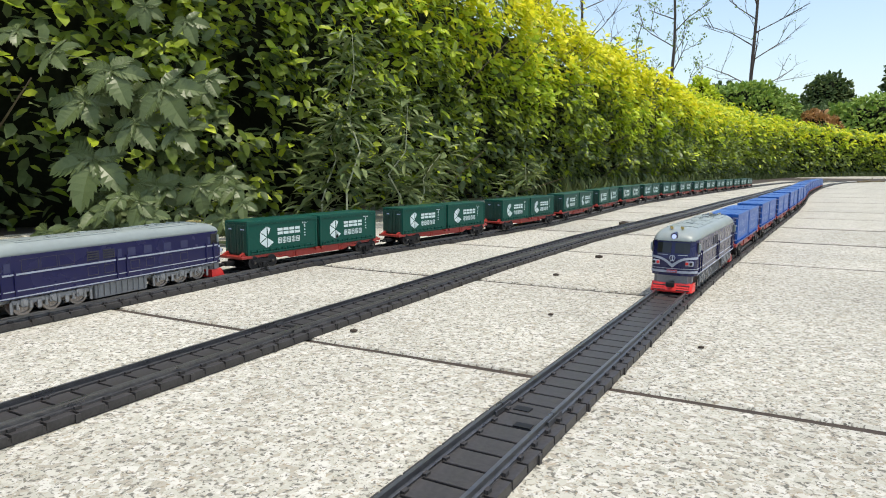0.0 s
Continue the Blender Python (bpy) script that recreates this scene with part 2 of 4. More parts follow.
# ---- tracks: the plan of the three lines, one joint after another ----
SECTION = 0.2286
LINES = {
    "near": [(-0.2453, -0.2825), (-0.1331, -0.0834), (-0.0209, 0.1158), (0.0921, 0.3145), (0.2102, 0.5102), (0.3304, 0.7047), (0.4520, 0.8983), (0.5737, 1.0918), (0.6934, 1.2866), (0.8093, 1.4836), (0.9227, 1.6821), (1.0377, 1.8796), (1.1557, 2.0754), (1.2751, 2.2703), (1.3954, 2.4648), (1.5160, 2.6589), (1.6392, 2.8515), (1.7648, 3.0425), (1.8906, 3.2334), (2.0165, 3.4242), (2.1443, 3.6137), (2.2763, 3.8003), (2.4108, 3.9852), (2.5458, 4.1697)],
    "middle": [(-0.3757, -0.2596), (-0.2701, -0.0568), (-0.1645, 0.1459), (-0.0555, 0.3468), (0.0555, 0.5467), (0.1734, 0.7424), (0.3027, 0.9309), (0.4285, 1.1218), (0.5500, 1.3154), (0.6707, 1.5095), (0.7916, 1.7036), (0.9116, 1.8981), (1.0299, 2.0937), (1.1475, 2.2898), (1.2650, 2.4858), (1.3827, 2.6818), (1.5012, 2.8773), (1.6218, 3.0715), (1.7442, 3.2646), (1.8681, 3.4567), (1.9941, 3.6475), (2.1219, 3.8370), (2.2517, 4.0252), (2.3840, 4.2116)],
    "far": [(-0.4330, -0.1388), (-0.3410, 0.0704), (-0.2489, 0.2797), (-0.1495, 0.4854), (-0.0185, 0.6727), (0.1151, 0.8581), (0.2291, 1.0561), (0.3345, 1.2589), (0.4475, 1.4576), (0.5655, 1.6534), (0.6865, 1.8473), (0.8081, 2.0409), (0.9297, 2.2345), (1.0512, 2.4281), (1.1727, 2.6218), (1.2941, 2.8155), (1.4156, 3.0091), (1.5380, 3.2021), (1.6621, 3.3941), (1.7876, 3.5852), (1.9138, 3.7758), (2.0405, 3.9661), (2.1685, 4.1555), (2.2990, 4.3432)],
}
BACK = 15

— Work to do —
Except for the pictures, print the data above exactly.

— The completed task —
0.0 s
Continue the Blender Python (bpy) script that recreates this scene with part 2 of 4. More parts follow.
# ---- tracks: the plan of the three lines, one joint after another ----
SECTION = 0.2286
LINES = {
    "near": [(-0.2453, -0.2825), (-0.1331, -0.0834), (-0.0209, 0.1158), (0.0921, 0.3145), (0.2102, 0.5102), (0.3304, 0.7047), (0.4520, 0.8983), (0.5737, 1.0918), (0.6934, 1.2866), (0.8093, 1.4836), (0.9227, 1.6821), (1.0377, 1.8796), (1.1557, 2.0754), (1.2751, 2.2703), (1.3954, 2.4648), (1.5160, 2.6589), (1.6392, 2.8515), (1.7648, 3.0425), (1.8906, 3.2334), (2.0165, 3.4242), (2.1443, 3.6137), (2.2763, 3.8003), (2.4108, 3.9852), (2.5458, 4.1697)],
    "middle": [(-0.3757, -0.2596), (-0.2701, -0.0568), (-0.1645, 0.1459), (-0.0555, 0.3468), (0.0555, 0.5467), (0.1734, 0.7424), (0.3027, 0.9309), (0.4285, 1.1218), (0.5500, 1.3154), (0.6707, 1.5095), (0.7916, 1.7036), (0.9116, 1.8981), (1.0299, 2.0937), (1.1475, 2.2898), (1.2650, 2.4858), (1.3827, 2.6818), (1.5012, 2.8773), (1.6218, 3.0715), (1.7442, 3.2646), (1.8681, 3.4567), (1.9941, 3.6475), (2.1219, 3.8370), (2.2517, 4.0252), (2.3840, 4.2116)],
    "far": [(-0.4330, -0.1388), (-0.3410, 0.0704), (-0.2489, 0.2797), (-0.1495, 0.4854), (-0.0185, 0.6727), (0.1151, 0.8581), (0.2291, 1.0561), (0.3345, 1.2589), (0.4475, 1.4576), (0.5655, 1.6534), (0.6865, 1.8473), (0.8081, 2.0409), (0.9297, 2.2345), (1.0512, 2.4281), (1.1727, 2.6218), (1.2941, 2.8155), (1.4156, 3.0091), (1.5380, 3.2021), (1.6621, 3.3941), (1.7876, 3.5852), (1.9138, 3.7758), (2.0405, 3.9661), (2.1685, 4.1555), (2.2990, 4.3432)],
}
BACK = 15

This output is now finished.